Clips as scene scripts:
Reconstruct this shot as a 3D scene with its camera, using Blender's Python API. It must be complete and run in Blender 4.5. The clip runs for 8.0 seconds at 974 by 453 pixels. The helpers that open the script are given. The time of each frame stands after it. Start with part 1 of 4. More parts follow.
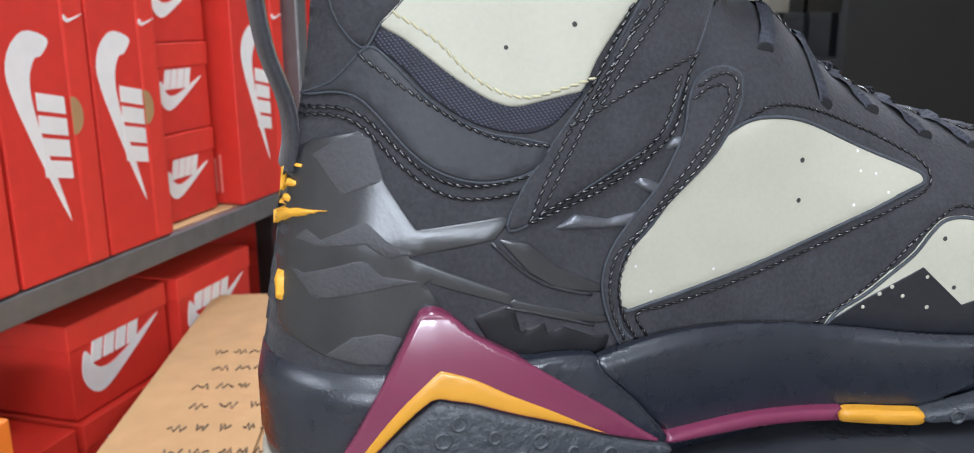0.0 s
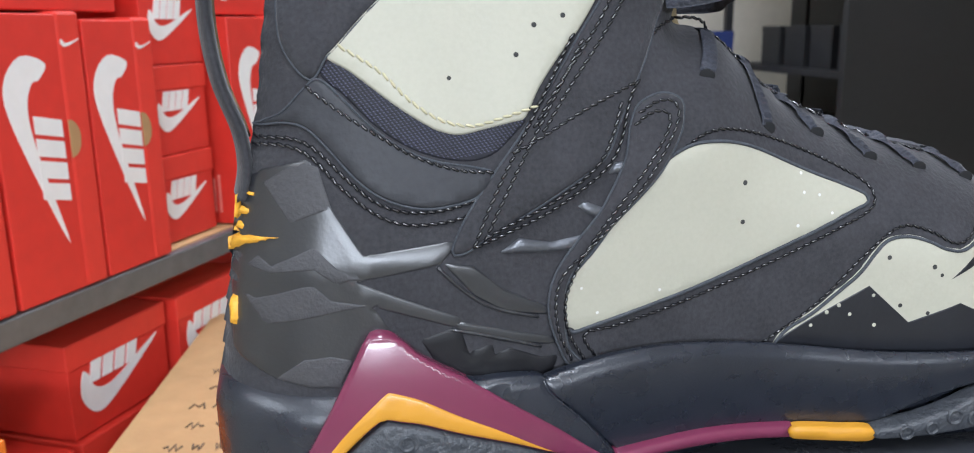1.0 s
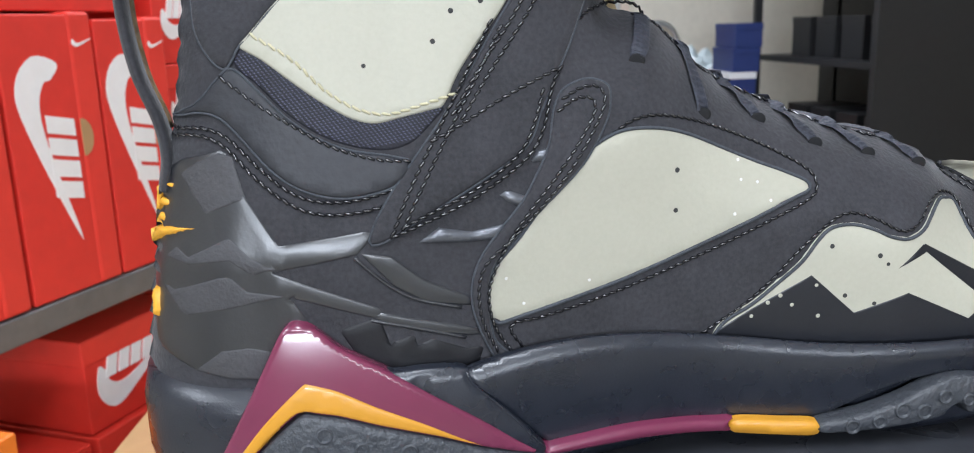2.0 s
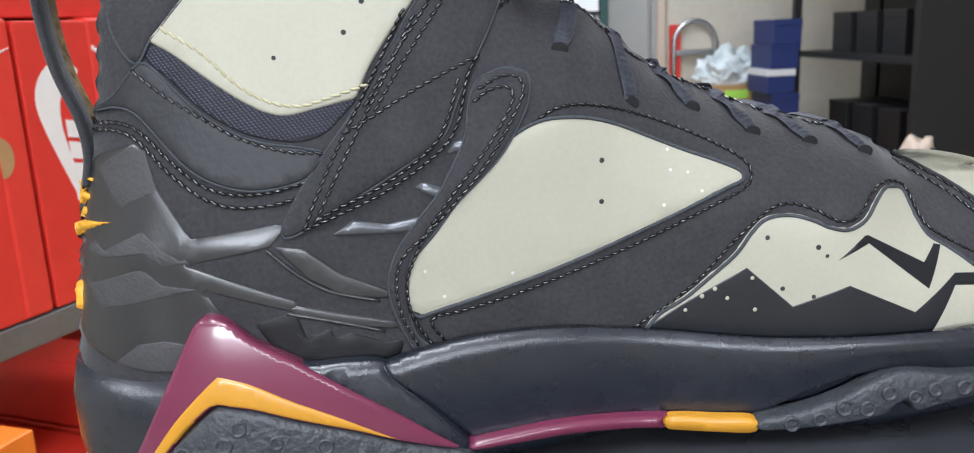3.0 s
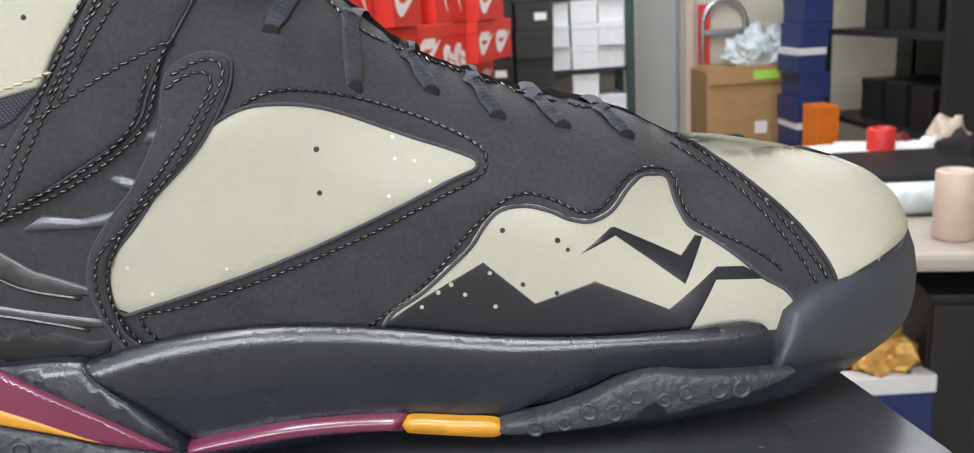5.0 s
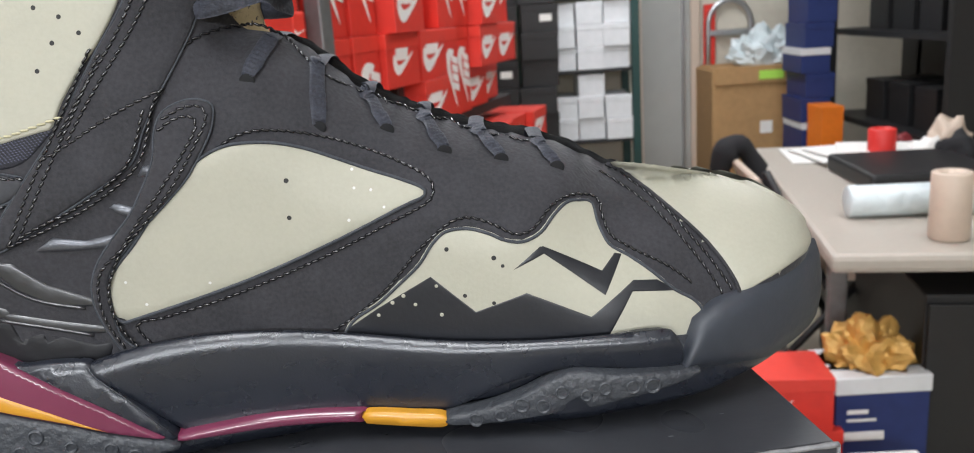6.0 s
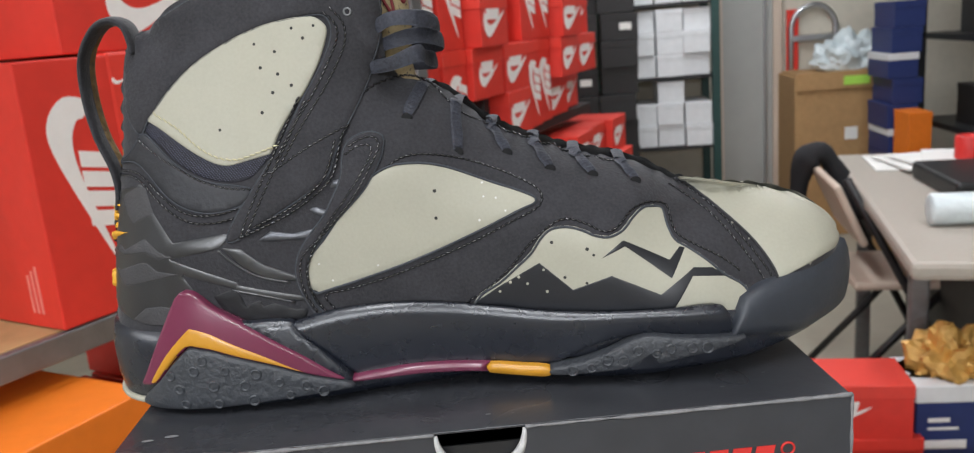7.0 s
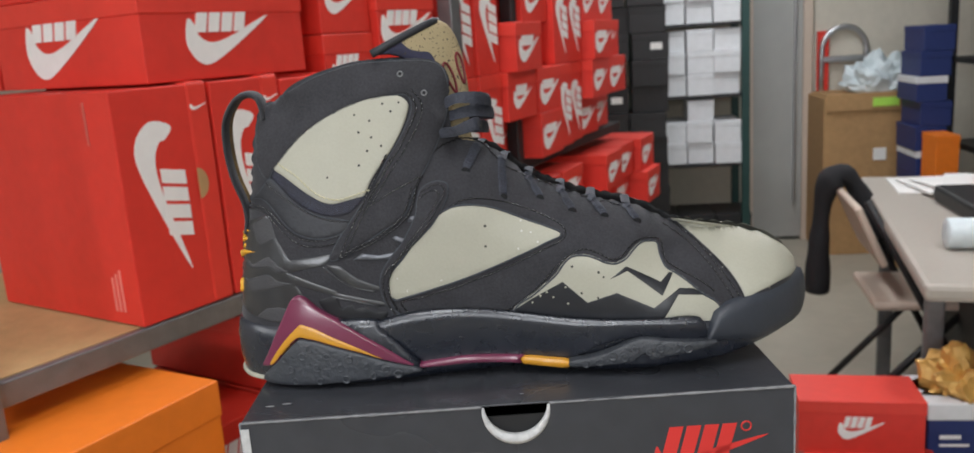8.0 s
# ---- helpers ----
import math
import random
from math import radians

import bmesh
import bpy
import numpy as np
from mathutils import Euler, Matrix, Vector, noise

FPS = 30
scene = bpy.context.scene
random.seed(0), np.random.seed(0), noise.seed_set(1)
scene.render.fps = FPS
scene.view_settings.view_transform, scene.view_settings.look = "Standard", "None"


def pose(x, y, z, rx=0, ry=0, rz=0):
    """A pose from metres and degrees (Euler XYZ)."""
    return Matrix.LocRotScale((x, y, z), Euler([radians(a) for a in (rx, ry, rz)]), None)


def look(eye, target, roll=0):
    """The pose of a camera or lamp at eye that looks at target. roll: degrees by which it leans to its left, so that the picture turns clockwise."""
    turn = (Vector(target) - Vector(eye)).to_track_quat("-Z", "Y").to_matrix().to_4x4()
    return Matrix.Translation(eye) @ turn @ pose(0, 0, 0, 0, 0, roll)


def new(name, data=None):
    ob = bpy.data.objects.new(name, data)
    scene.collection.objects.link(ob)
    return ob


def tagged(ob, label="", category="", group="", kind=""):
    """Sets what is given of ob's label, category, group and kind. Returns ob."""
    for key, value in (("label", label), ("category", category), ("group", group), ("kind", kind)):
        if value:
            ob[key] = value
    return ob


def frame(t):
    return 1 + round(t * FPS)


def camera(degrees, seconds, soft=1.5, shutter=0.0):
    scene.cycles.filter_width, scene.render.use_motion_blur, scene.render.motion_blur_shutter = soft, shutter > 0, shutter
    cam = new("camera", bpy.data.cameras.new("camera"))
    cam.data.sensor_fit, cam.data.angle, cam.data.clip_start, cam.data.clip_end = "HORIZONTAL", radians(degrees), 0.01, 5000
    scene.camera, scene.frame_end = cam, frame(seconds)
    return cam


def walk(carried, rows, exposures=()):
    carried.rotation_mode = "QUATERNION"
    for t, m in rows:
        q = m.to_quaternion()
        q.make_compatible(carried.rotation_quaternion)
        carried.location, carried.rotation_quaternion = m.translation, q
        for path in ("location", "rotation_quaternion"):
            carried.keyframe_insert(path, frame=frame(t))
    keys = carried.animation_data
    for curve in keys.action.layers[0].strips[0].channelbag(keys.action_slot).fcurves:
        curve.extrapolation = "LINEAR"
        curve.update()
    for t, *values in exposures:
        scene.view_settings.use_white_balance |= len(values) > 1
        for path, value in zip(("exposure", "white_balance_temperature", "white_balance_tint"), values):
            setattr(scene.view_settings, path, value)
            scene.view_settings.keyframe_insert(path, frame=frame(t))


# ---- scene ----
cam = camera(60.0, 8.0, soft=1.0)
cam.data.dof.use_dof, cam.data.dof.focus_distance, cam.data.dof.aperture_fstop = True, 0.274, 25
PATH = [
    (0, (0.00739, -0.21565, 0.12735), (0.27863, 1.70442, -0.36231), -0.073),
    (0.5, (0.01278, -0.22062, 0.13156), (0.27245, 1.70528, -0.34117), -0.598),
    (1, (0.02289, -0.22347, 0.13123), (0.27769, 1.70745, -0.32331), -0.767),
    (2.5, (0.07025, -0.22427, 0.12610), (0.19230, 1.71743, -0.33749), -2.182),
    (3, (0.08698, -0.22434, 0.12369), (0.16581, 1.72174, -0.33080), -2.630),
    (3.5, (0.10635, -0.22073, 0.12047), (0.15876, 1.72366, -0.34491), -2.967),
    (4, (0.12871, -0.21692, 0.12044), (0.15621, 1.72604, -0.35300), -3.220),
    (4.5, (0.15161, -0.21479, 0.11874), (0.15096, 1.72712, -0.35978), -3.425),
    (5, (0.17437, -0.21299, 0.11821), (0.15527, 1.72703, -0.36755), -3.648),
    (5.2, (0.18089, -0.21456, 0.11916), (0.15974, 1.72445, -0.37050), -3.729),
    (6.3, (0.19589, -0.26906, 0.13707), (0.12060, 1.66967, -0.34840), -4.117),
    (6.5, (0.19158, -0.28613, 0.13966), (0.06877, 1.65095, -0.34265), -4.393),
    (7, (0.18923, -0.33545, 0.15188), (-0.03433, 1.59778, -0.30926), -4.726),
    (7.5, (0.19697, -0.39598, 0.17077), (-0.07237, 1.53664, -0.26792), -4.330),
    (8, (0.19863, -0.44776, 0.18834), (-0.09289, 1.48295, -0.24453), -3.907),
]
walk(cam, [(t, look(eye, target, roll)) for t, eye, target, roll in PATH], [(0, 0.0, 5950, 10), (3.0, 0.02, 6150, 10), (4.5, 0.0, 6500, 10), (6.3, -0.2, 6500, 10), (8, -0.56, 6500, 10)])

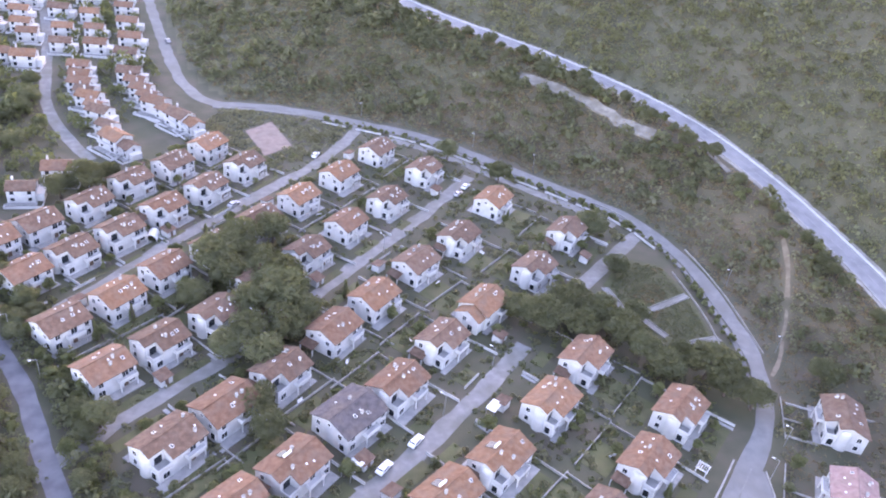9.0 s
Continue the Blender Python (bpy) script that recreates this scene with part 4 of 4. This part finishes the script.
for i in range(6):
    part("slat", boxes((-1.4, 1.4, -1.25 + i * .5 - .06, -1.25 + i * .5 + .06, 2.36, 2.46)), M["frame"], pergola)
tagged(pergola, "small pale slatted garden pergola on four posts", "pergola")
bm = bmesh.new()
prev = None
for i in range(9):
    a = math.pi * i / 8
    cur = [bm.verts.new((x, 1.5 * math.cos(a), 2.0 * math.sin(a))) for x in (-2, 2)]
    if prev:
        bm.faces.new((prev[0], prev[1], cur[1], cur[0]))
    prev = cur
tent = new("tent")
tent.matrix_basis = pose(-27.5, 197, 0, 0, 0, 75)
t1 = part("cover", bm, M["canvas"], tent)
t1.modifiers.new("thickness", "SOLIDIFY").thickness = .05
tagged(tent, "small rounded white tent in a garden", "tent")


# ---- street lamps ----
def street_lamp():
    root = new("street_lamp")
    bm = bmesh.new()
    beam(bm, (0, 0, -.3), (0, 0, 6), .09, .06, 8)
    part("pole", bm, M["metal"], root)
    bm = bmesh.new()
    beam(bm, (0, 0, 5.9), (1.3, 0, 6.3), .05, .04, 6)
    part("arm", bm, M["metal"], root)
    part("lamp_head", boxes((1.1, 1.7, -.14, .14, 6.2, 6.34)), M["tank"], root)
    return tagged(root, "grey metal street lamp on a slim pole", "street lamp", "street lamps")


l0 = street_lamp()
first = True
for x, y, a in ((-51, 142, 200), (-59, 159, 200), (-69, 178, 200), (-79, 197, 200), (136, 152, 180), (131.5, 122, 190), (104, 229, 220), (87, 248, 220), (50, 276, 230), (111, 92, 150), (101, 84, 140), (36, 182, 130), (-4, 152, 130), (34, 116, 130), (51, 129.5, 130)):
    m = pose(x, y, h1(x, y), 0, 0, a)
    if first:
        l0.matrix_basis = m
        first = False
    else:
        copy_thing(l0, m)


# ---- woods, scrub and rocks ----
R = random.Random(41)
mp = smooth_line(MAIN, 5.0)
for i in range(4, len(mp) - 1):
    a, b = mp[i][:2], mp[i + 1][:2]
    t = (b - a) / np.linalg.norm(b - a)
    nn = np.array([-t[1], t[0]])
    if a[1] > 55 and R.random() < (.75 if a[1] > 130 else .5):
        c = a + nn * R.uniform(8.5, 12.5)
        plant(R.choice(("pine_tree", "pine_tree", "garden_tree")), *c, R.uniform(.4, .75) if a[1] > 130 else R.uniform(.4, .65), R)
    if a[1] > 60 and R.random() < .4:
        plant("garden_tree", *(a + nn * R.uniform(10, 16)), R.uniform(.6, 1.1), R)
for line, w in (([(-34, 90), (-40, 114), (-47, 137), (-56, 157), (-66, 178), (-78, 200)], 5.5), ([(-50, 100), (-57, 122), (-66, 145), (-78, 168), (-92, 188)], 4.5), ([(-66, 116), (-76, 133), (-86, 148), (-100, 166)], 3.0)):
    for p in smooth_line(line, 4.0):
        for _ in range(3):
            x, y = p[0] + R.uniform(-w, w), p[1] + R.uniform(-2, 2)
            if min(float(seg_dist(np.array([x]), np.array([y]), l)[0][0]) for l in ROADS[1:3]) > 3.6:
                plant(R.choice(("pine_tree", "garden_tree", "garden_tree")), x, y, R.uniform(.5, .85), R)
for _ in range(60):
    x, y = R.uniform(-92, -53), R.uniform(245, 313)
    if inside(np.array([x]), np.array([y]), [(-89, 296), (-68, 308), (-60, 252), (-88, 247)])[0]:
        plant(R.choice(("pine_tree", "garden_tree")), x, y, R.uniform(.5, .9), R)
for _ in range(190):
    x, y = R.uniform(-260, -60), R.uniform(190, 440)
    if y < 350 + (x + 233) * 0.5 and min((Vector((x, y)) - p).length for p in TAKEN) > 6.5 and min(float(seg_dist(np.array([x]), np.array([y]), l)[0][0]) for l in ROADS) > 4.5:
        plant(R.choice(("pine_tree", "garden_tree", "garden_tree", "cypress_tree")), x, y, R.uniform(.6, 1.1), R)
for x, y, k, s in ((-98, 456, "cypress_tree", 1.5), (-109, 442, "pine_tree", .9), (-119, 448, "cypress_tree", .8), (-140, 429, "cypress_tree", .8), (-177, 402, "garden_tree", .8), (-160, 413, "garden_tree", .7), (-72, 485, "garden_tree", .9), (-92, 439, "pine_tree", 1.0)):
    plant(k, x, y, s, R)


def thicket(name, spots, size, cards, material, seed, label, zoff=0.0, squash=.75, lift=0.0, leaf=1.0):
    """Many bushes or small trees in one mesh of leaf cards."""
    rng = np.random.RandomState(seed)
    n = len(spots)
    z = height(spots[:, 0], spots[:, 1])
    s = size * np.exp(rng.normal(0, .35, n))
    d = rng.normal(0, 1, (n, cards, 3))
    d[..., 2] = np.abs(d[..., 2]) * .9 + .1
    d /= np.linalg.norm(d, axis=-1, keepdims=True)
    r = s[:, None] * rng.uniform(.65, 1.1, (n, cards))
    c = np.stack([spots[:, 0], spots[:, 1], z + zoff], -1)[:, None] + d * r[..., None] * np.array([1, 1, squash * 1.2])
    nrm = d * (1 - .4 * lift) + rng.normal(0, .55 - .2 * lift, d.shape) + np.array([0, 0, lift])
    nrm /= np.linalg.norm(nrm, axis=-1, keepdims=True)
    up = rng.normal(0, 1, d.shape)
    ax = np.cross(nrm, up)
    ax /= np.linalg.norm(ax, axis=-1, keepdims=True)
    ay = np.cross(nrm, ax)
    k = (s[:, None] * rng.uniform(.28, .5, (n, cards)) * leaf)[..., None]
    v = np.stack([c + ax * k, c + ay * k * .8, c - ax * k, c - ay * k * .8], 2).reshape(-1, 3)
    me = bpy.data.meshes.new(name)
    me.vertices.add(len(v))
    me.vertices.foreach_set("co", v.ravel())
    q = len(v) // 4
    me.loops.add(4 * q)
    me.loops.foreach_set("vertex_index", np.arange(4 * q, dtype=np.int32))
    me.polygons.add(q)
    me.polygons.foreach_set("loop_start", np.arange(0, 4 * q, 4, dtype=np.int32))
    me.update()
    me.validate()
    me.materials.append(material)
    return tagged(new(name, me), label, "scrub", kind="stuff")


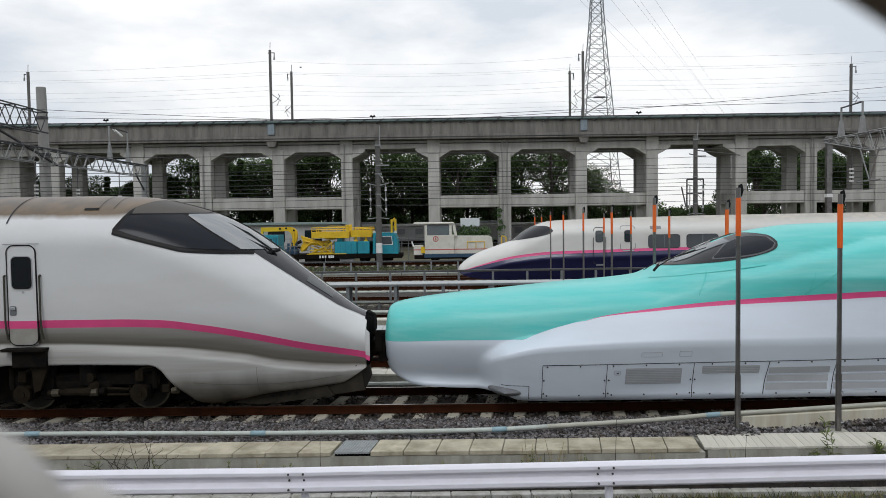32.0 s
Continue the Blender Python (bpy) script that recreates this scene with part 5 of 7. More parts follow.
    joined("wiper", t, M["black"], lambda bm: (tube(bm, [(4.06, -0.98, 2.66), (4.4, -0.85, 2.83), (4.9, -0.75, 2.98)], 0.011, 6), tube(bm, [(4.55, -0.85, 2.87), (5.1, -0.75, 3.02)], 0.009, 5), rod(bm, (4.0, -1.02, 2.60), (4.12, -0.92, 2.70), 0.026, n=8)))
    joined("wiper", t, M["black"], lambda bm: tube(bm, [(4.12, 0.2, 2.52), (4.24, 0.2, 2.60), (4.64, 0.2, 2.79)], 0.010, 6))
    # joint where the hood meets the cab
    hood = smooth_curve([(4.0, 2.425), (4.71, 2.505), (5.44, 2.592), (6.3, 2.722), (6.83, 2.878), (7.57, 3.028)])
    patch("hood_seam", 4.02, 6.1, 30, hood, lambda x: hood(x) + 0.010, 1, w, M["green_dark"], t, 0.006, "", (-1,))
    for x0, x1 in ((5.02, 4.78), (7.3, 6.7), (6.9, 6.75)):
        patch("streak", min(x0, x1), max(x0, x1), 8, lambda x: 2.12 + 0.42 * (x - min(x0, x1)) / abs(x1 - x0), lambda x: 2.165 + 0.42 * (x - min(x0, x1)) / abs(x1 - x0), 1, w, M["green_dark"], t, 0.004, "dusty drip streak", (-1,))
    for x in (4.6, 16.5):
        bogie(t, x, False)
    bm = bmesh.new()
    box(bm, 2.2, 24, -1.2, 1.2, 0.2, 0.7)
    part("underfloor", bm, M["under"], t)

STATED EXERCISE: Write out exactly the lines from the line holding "7. More parts follow." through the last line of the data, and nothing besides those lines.

CORRECT OUTPUT:
Continue the Blender Python (bpy) script that recreates this scene with part 5 of 7. More parts follow.
    joined("wiper", t, M["black"], lambda bm: (tube(bm, [(4.06, -0.98, 2.66), (4.4, -0.85, 2.83), (4.9, -0.75, 2.98)], 0.011, 6), tube(bm, [(4.55, -0.85, 2.87), (5.1, -0.75, 3.02)], 0.009, 5), rod(bm, (4.0, -1.02, 2.60), (4.12, -0.92, 2.70), 0.026, n=8)))
    joined("wiper", t, M["black"], lambda bm: tube(bm, [(4.12, 0.2, 2.52), (4.24, 0.2, 2.60), (4.64, 0.2, 2.79)], 0.010, 6))
    # joint where the hood meets the cab
    hood = smooth_curve([(4.0, 2.425), (4.71, 2.505), (5.44, 2.592), (6.3, 2.722), (6.83, 2.878), (7.57, 3.028)])
    patch("hood_seam", 4.02, 6.1, 30, hood, lambda x: hood(x) + 0.010, 1, w, M["green_dark"], t, 0.006, "", (-1,))
    for x0, x1 in ((5.02, 4.78), (7.3, 6.7), (6.9, 6.75)):
        patch("streak", min(x0, x1), max(x0, x1), 8, lambda x: 2.12 + 0.42 * (x - min(x0, x1)) / abs(x1 - x0), lambda x: 2.165 + 0.42 * (x - min(x0, x1)) / abs(x1 - x0), 1, w, M["green_dark"], t, 0.004, "dusty drip streak", (-1,))
    for x in (4.6, 16.5):
        bogie(t, x, False)
    bm = bmesh.new()
    box(bm, 2.2, 24, -1.2, 1.2, 0.2, 0.7)
    part("underfloor", bm, M["under"], t)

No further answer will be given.